Disc 1 is the trance section of the compilation, and each song seems to favor the softer, slower sort of trance, with most tunes staying well under 130 beats per minute. The Drum Club presents "Sound System," which alternates between nearly beatless ambient and progressive house, the sure commercial hit of the compilation if there is one. The prolific Dominic Woosey, who is behind several projects including the label United Frequencies of Trance, uses a hauntingly ethereal background atop piano riffs in "Softly Sing The Angels," by Mysteries of Science. "Again In Dust" marks the debut of Mothering Noise and is an interesting mix of tripomatic noises. The other debut is from Terre Thaemlitz with the electro-trance that is "Freakazoids and Robots."

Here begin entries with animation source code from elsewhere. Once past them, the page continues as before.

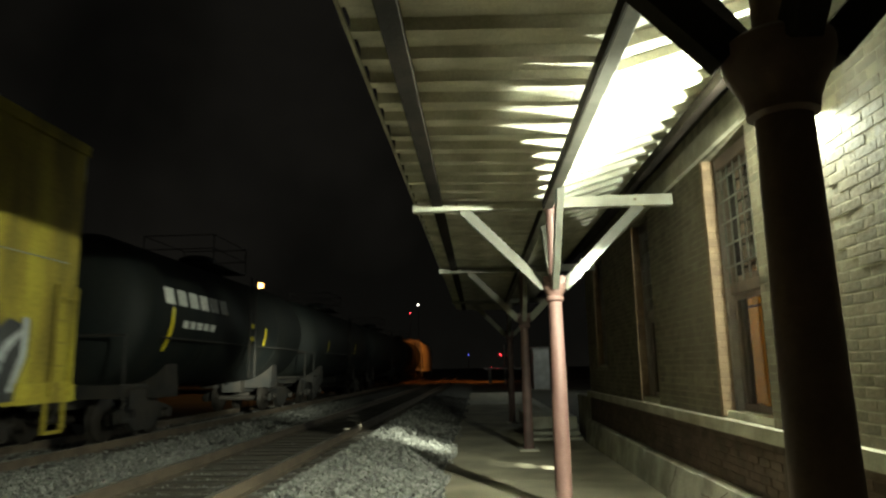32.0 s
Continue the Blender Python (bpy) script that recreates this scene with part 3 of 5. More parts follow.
# ---- far end: crossing, road, signals ----
def far_end():
    structure("road", Shape().box(-60, 90, 66, 78, -0.2, -0.06), asphalt, "asphalt road of the level crossing", "road")
    b = thing("equipment_hut", "white metal signal equipment hut beside the crossing", "hut", at=pose(4.15, 46.5, -0.12))
    part("body", Shape().box(-0.46, 0.62, -0.9, 0.9, 0.1, 2.78, 0.02), bungalow_white, b)
    part("roof", Shape().prism([(-1.0, 2.79), (1.0, 2.79), (0.0, 2.92)], -0.52, 0.68), bungalow_white, b)
    part("door", Shape().box(-0.30, 0.46, -0.93, -0.905, 0.2, 2.2, 0.006), bungalow_white, b)
    part("footing", Shape().box(-0.7, 0.7, -1, 1, -0.1, 0.1), old_concrete, b)
    s = thing("crossing_signal", "level crossing signal with two red lamps on a mast", "signal", at=pose(2.3, 60, -0.12))
    part("mast", Shape().tube((0, 0, 0), (0, 0, 3.6), 0.06, n=12), hatch_grey, s)
    part("cross_arm", Shape().box(-0.45, 0.45, -0.05, 0.05, 2.65, 2.73), hatch_grey, s)
    for x in (-0.38, 0.38):
        d = part("backplate", Shape().lathe([(0.26, -0.02), (0.26, 0.02)], 20, "y", (x, -0.09, 2.69)), iron, s, "round black backing disc")
        part("lens", Shape().lathe([(0.062, -0.03), (0.05, -0.06)], 14, "y", (x, -0.10, 2.69)), glow_red, d, "glowing red lens")
    g = thing("crossing_gate", "lowered crossing gate arm with small red lamps", "gate", at=pose(1.0, 64, -0.12))
    part("post", Shape().box(-0.15, 0.15, -0.15, 0.15, 0, 1.4, 0.01), hatch_grey, g)
    part("gate_arm", Shape().box(-0.6, 5.0, -0.04, 0.04, 1.40, 1.52), bungalow_white, g)
    for x in (0.15, 0.75, 4.6):
        part("gate_lamp", Shape().lathe([(0.02, -0.03), (0.034, 0), (0.02, 0.03)], 10, "z", (x, -0.05, 1.62)), glow_red, g, "small red lamp")
    for name, label, place, r, m, pole in (("street_lamp", "street lamp with an amber sodium head on a pole", (-20.3, 60.4, 9.4), 0.33, glow_amber, 9.0), ("street_lamp", "small amber lamp on a pole beyond the tracks", (-22.4, 76, 5.6), 0.22, glow_amber, 5.4), ("tower_lamp", "distant white lamp on a tall mast", (-13.5, 150, 15.9), 0.17, glow_far, 15.5),
                                           ("beacon", "distant red warning lamp on a mast", (-15.4, 150, 14.1), 0.13, glow_red, 13.8), ("shop_sign", "small distant blue glowing sign", (-2.3, 150, 4.3), 0.10, glow_blue, 4.1)):
        l = thing(name, label, "lamp", at=pose(place[0], place[1], 0))
        part("pole", Shape().tube((0, 0, -0.2), (0, 0, pole), 0.08, 0.05, 10), iron, l)
        part("lamp_head", Shape().lathe([(r * 0.4, -r * 0.8), (r, -r * 0.3), (r, r * 0.3), (r * 0.4, r * 0.8)], 14, "z", (0, 0, place[2])), m, l, "glowing lamp head", smooth=True).visible_shadow = False
    # body for the added fill lamp hidden behind the station
    y = thing("hidden_fill_lamp", "added unseen lamp on a pole behind the station", "lamp", at=pose(7.5, 37.3, -0.12))
    part("pole", Shape().tube((0, 0, 0), (0, 0, 6.6), 0.08, 0.05, 10), hatch_grey, y)
    part("lamp_head", Shape().lathe([(0.08, -0.1), (0.18, 0), (0.08, 0.12)], 12, "z", (0, -0.3, 6.62)), glow_far, y, "glowing lamp head").visible_shadow = False
    p = thing("street_lamp", "sodium street lamp on a tall pole at the crossing", "lamp", at=pose(3.2, 71.5, 0))
    part("pole", Shape().tube((0, 0, -0.2), (0, 0, 11), 0.1, 0.06, 10), hatch_grey, p)
    part("lamp_head", Shape().lathe([(0.1, -0.12), (0.22, 0), (0.1, 0.14)], 12, "z", (0, -1.0, 10.9)), glow_amber, p, "amber glowing head").visible_shadow = False
    part("bracket", Shape().tube((0, 0, 10.8), (0, -1.0, 11.0), 0.04, n=8), hatch_grey, p)


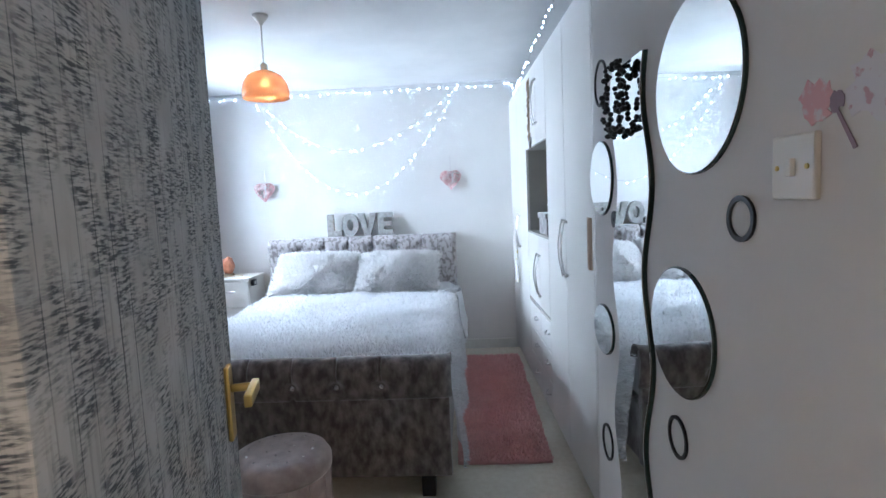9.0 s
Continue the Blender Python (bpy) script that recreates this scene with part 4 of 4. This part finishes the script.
# ---- stool, rugs, doorstop ----
st = thing("storage_stool", (4.60, 2.185, 0), "round pink grey velvet storage stool with studded lid", "stool")
SC = (4.60, 2.185, 0)
part("drum", lathe([(0.205, 0.0), (0.212, 0.01), (0.212, 0.33), (0.205, 0.335)], SC, 40), STOOLVELVET, st, smooth=True)
part("lid", lathe([(0.215, 0.335), (0.222, 0.345), (0.222, 0.385), (0.205, 0.415), (0.15, 0.43), (0.05, 0.433), (0.004, 0.433)], SC, 40), STOOLVELVET, st, "padded lid", True)
for k in range(18):
    r, a = (0.06, k * 1.047) if k < 6 else (0.145, k * 0.524)
    part("stud", lathe([(0.006, 0), (0.005, 0.004), (0.001, 0.006)], (SC[0] + r * math.cos(a), SC[1] + r * math.sin(a), 0.429), 8), CRYSTAL, st, "crystal stud")
for k in range(14):
    a = k * 6.283 / 14
    part("seam", bar([(SC[0] + 0.2135 * math.cos(a), SC[1] + 0.2135 * math.sin(a), 0.012), (SC[0] + 0.2135 * math.cos(a), SC[1] + 0.2135 * math.sin(a), 0.33)], 0.0025, 5), STOOLVELVET, st)


def rug(x0, y0, x1, y1, seed, label):
    t = thing("pink_rug", ((x0 + x1) / 2, (y0 + y1) / 2, 0), label, "rug", "pink rugs beside the bed")

    def fn(u, v):
        x, y = x0 + u * (x1 - x0), y0 + v * (y1 - y0)
        e = min(u * (x1 - x0), (1 - u) * (x1 - x0), v * (y1 - y0), (1 - v) * (y1 - y0))
        return Vector((x + 0.012 * noise.noise((y * 6, seed, 0)), y + 0.012 * noise.noise((x * 6, seed, 1)), 0.016 + 0.012 * min(1, e / 0.03) + 0.005 * noise.noise((x * 9, y * 9, seed))))
    part("rug_body", grid(60, 24, fn, (0, 0, -0.014)), PINKRUG, t, smooth=True)
    fur("rug_fur", PINKRUG, t, spots_on(fn, 18000, seed), 0.020, 0.0032, 1.0, seed, "soft pink pile", 0.04)


rug(5.24, 0.885, 7.25, 1.42, 31, "soft pink fur rug between the bed and the wardrobe")
rug(5.6, 3.42, 7.17, 3.95, 33, "soft pink fur rug between the bed and the window")
solo("door_stop", prism([(3.43, 0), (3.55, 0), (3.55, 0.035), (3.45, 0.012)], "y", 1.78, 1.815, 0.003), BLACK, "black wedge door stop on the carpet", "door stop")

# ---- wardrobe ----
WF, WTOP = 0.858, 2.42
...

Disc 2 is labeled ambient. Four of the nine tracks begin with bird noises, a bit disappointing that fowl play is still the old standby (but seriously, folks...). Mothering Noise proves its versatility with "Blosson Tranq'd," a headtrip with psychedelic ambient guitar feedback resonating in the background. Mysteries of Science evokes a nature documentary in its tranquil tribal beats that comprise "Diffusion." "Human 2," by Human Mesh Dance remains in its signature spacey style. The most unique track is "Low Cool" by seasoned electronic pioneers Cabaret Voltaire, off of their earlier release Plasticity. This is a track that can only be described as "gansta industrial ambient" with its sample of two guys defining street slang over some dark, industrial Nitzer Ebb-type noise and reverb.

Instinct presents a good exploration into the realms of trance and ambient with Plug In + Turn On, and a chance to hear new artists alongside established ones. It also shows the near uselessness of these classifications, as trance and ambient are unmistakably intertwined.